Alternatives to the GIL
Although the GIL has its limitations, some alternatives can be used to overcome them.
Multiprocessing
Multiprocessing is a module in Python that allows the execution of multiple processes, each with its own Python interpreter. Unlike threads, processes do not share the same memory space and, therefore, do not require a GIL. This makes multiprocessing suitable for CPU-bound tasks, enabling true parallel execution.
Asynchronous Programming
Asynchronous programming, or async programming, is a programming paradigm that allows non-blocking code execution. It utilizes coroutines and event loops to achieve concurrency without requiring multiple threads or processes. Asynchronous programming is well-suited for I/O-bound tasks and efficiently utilizes system resources.
Pros and Cons of the GIL
Advantages of the GIL
- Simplifies memory management and makes it easier to write thread-safe code.
- Provides a level of safety by preventing race conditions and deadlocks.
- Allows for efficient execution of I/O-bound tasks through thread-based concurrency.
Disadvantages of the GIL
- Limits the benefits of multithreading for CPU-bound tasks.
- It can introduce overhead and degrade performance in certain scenarios.
- Requires alternative approaches, such as multiprocessing or asynchronous programming, for optimal performance.
Common Misconceptions about the GIL
GIL and Python’s Performance
Contrary to popular belief, the GIL is not the sole factor determining Python’s performance. While it does impact certain scenarios, Python’s performance is influenced by various other factors, such as algorithmic complexity, hardware capabilities, and code optimization.
GIL and Multithreading
The GIL does not prevent multithreading in Python. It simply limits the parallel execution of Python bytecode. Multithreading can still benefit certain tasks, such as I/O-bound operations, where the GIL is released during I/O operations.
Best Practices for Working with the GIL
Optimizing CPU-bound Tasks
- Utilize multiprocessing instead of multithreading for CPU-bound tasks.
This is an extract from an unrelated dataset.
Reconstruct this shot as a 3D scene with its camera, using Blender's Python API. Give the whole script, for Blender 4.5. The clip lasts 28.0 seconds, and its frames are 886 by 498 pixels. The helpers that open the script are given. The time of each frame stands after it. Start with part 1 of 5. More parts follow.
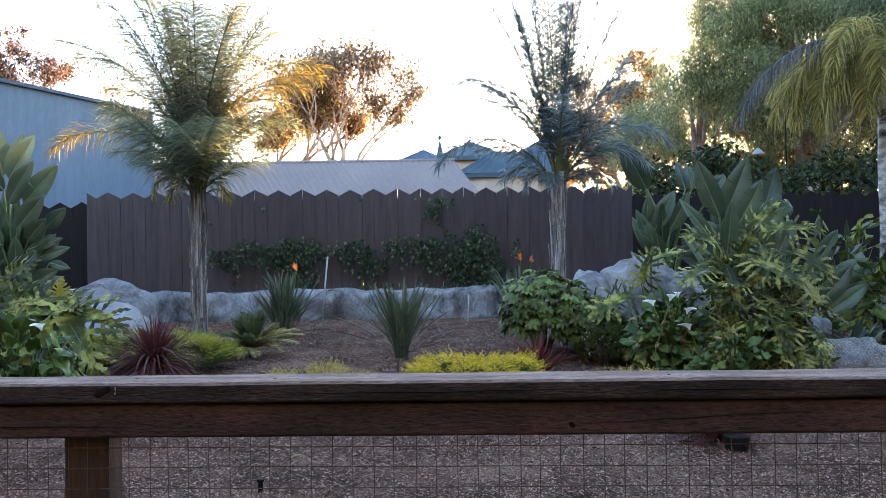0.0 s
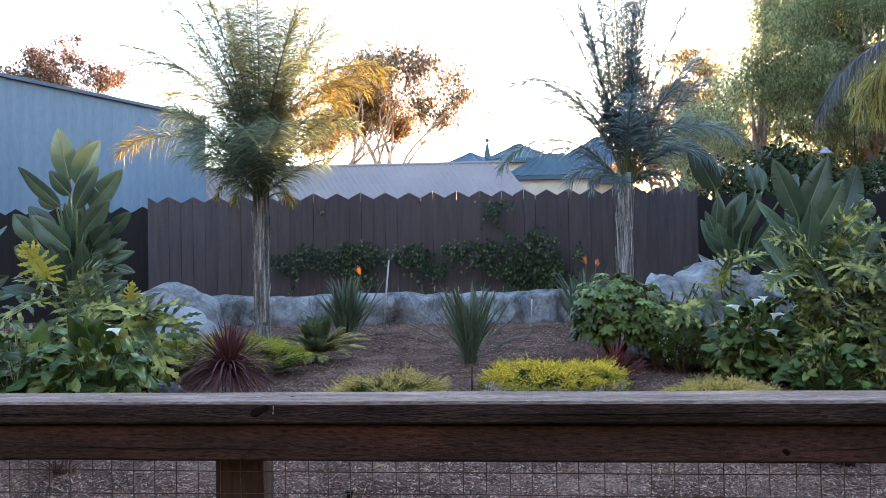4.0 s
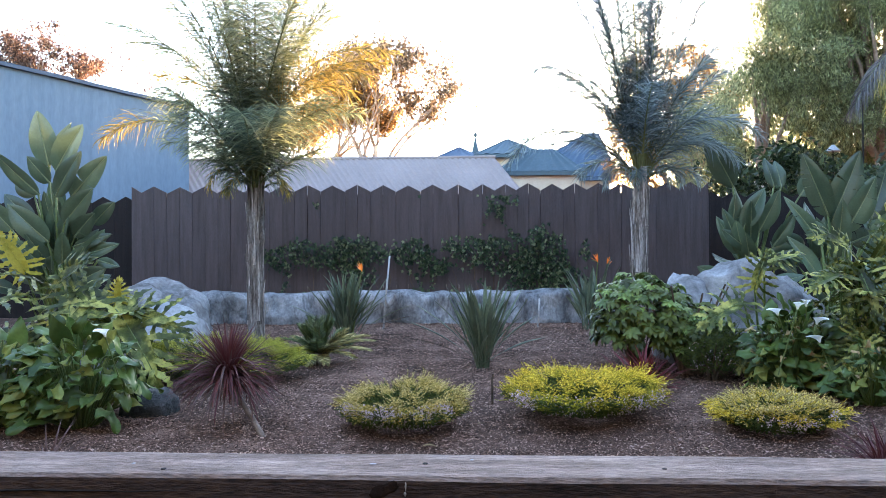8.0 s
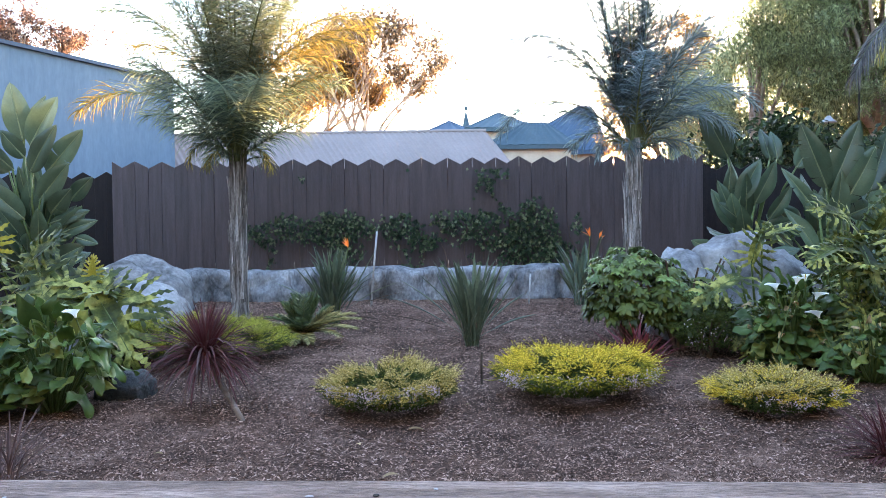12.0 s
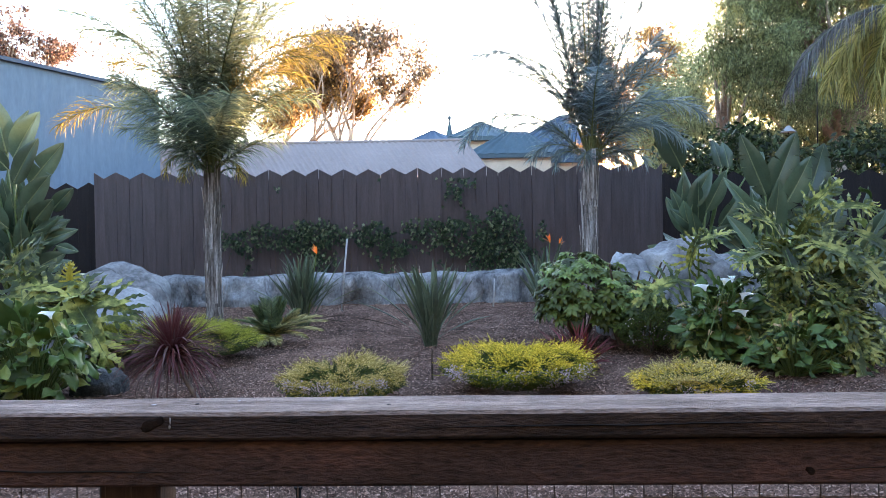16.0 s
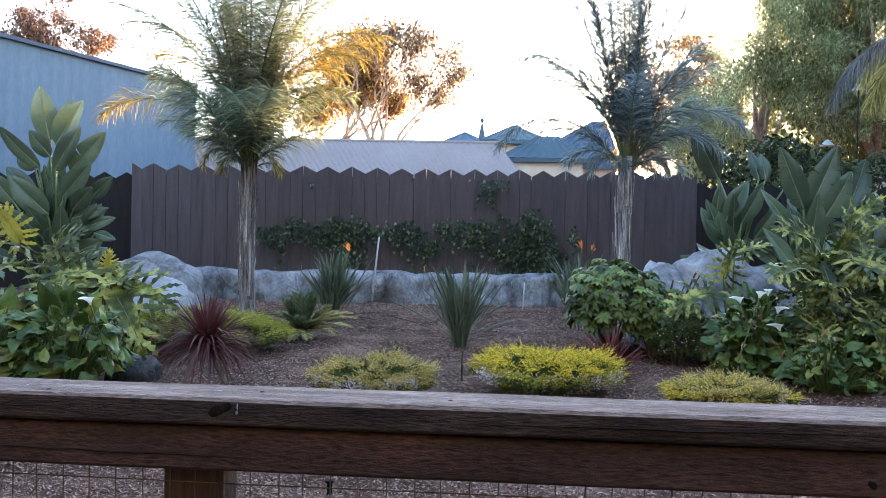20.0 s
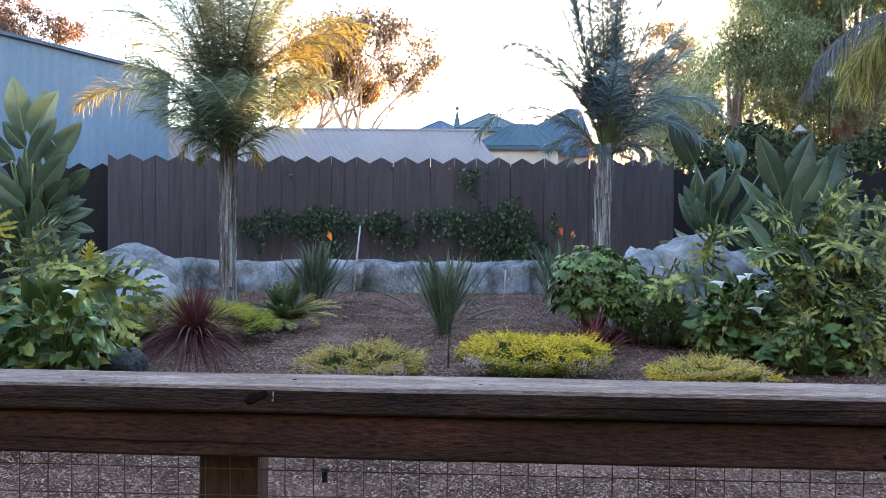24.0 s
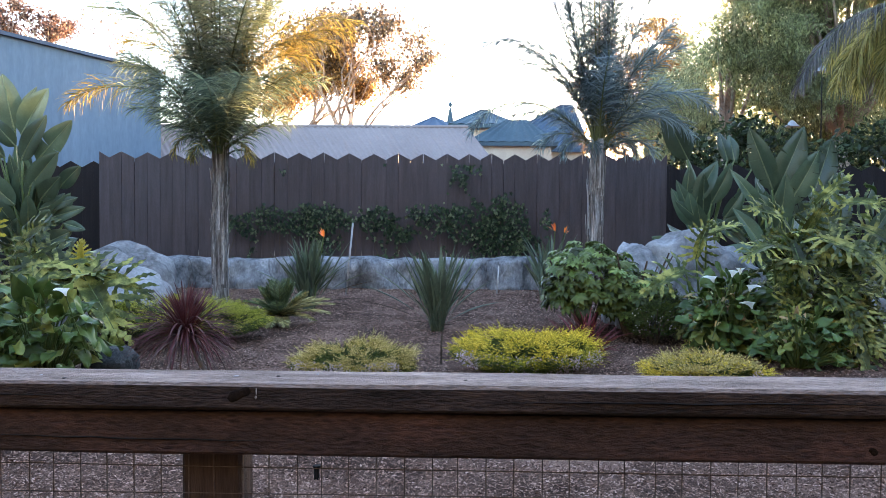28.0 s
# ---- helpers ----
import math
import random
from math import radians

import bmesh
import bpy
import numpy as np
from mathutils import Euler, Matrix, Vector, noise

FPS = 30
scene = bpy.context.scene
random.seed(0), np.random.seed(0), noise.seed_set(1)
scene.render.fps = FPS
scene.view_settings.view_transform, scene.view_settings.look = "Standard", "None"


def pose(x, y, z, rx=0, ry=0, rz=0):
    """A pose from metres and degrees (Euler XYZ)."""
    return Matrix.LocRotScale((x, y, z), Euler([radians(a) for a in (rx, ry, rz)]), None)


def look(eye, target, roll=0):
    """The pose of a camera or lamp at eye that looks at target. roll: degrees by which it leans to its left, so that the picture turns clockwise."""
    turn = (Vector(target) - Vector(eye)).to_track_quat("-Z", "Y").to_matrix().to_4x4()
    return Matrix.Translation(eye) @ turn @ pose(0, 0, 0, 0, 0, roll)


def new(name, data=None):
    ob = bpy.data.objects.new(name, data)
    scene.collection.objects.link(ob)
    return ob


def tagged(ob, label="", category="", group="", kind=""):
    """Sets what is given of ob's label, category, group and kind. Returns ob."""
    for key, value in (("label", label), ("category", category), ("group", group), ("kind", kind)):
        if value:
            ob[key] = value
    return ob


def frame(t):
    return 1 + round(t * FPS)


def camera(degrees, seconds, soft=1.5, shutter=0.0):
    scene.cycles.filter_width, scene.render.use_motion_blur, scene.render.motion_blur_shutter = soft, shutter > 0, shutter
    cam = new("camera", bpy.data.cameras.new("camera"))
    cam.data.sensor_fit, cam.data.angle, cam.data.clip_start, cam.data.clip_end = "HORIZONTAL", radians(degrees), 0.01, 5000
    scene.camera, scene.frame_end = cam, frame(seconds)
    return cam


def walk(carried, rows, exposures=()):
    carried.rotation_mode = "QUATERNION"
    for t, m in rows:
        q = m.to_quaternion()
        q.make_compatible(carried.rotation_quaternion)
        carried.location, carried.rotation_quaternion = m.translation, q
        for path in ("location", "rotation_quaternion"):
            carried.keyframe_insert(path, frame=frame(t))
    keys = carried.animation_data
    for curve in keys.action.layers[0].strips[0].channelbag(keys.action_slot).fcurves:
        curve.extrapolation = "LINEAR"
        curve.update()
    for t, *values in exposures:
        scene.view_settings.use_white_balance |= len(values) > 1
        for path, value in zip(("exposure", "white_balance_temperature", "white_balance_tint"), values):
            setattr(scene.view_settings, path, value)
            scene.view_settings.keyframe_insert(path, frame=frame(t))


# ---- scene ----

- Consider using libraries or frameworks that leverage multiprocessing, such as NumPy or Pandas.
- Optimize your code by identifying bottlenecks and improving algorithmic efficiency.
Maximizing I/O-bound Performance
- Utilize asynchronous programming techniques like async/await or event-driven frameworks like asyncio.
- Utilize thread pools or process pools to maximize concurrency while working with I/O-bound tasks.
- Consider using libraries or frameworks that provide asynchronous APIs for I/O operations, such as aiohttp or requests-async.
Conclusion
The Python Global Interpreter Lock (GIL) is a unique feature of the CPython interpreter that allows only one thread to execute Python bytecode at a time. While it simplifies memory management and ensures thread safety, it limits the benefits of multithreading for CPU-bound tasks. However, alternatives such as multiprocessing and asynchronous programming can overcome these limitations and improve performance. Understanding the GIL and its impact on Python’s performance is crucial for writing efficient and scalable Python applications.